(Given information)
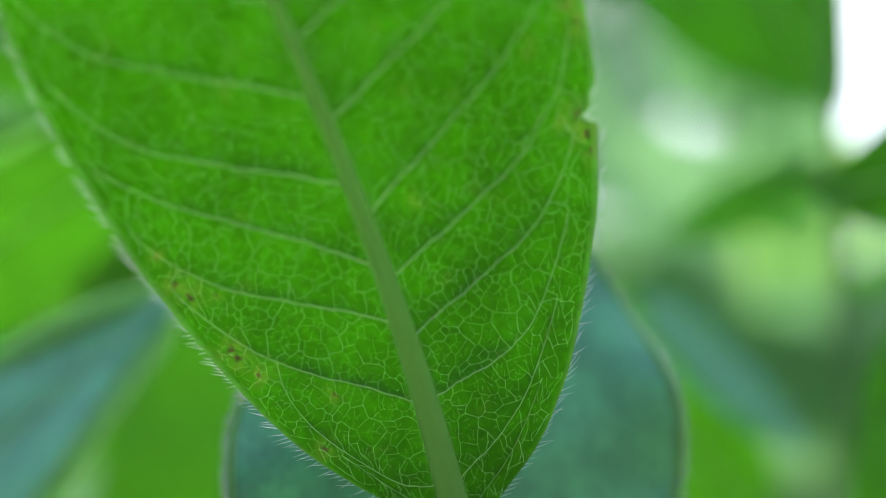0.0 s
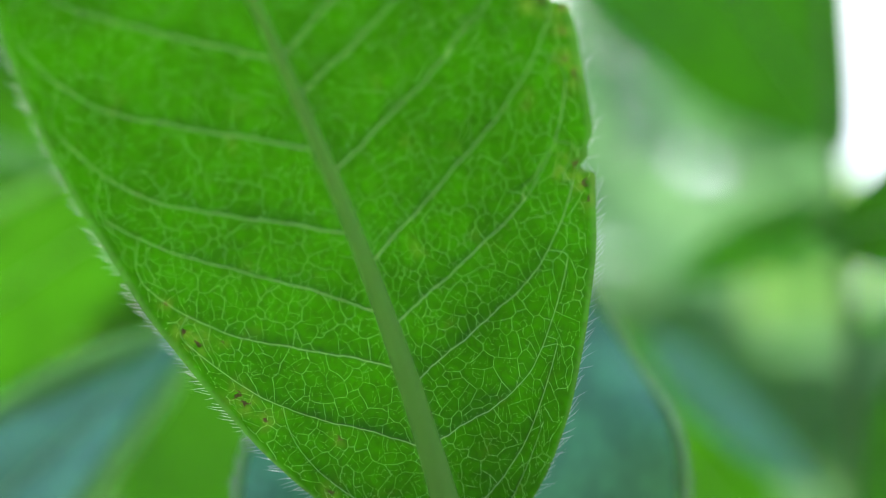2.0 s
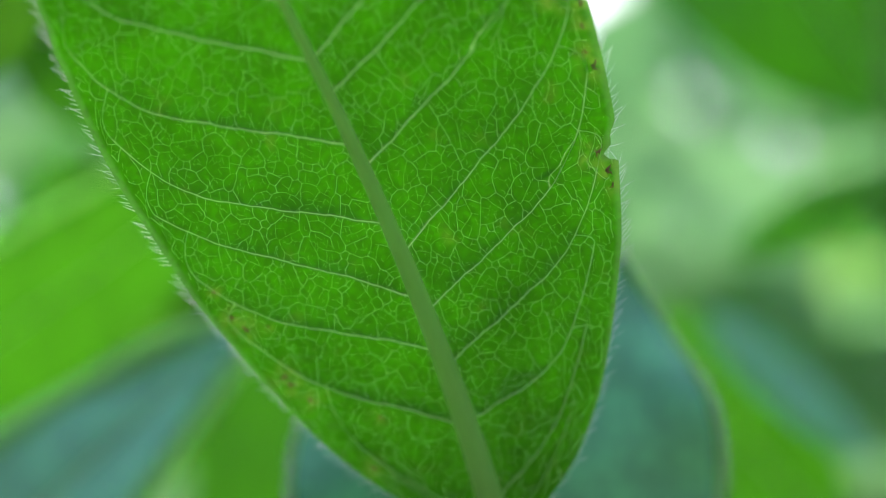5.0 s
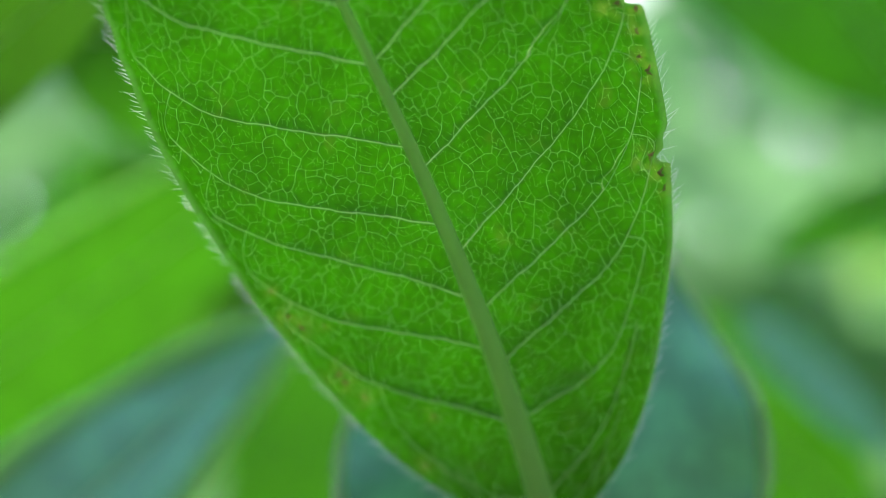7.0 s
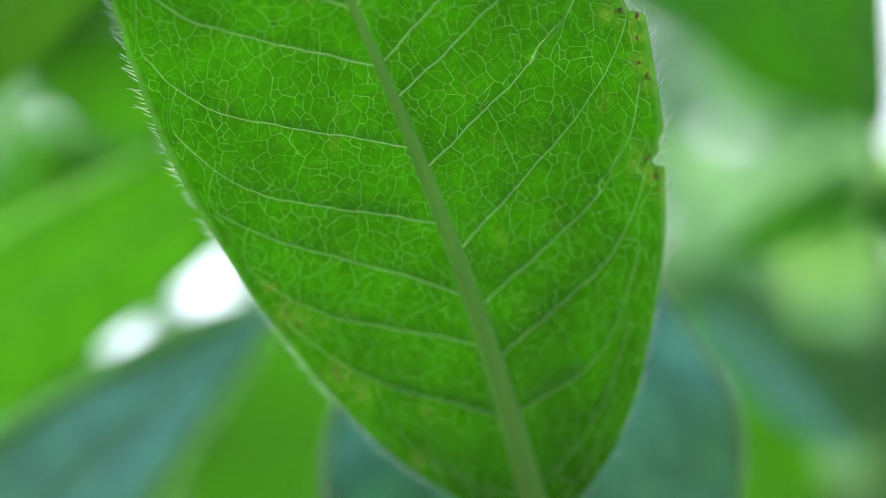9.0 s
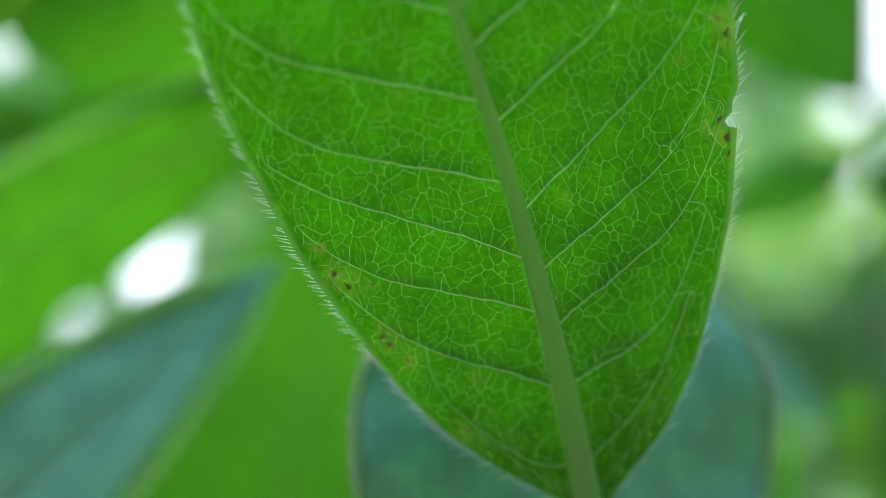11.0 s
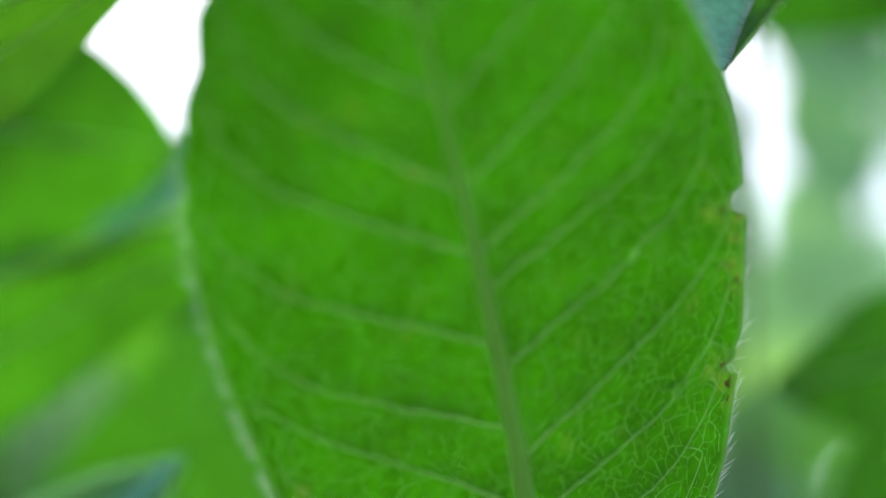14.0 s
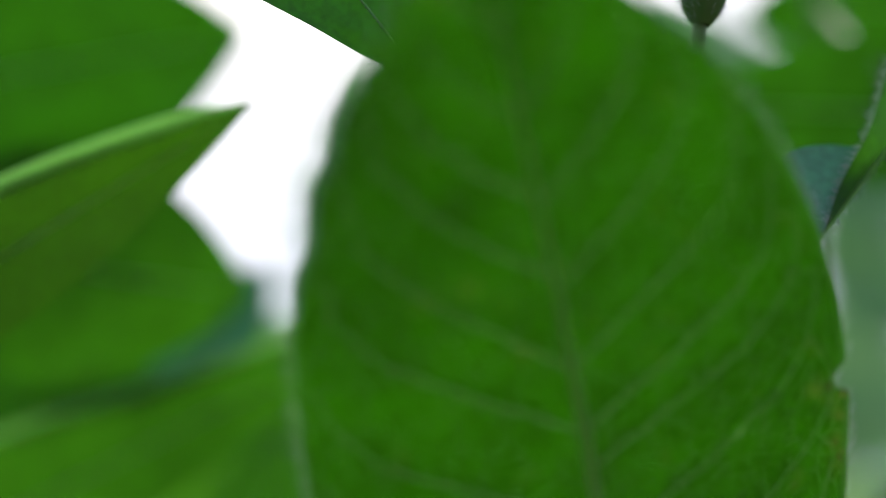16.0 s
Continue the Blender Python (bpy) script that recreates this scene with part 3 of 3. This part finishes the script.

(What to produce) Leave every image out, and retype the material exactly.

(In response)
0.0 s
2.0 s
5.0 s
7.0 s
9.0 s
11.0 s
14.0 s
16.0 s
Continue the Blender Python (bpy) script that recreates this scene with part 3 of 3. This part finishes the script.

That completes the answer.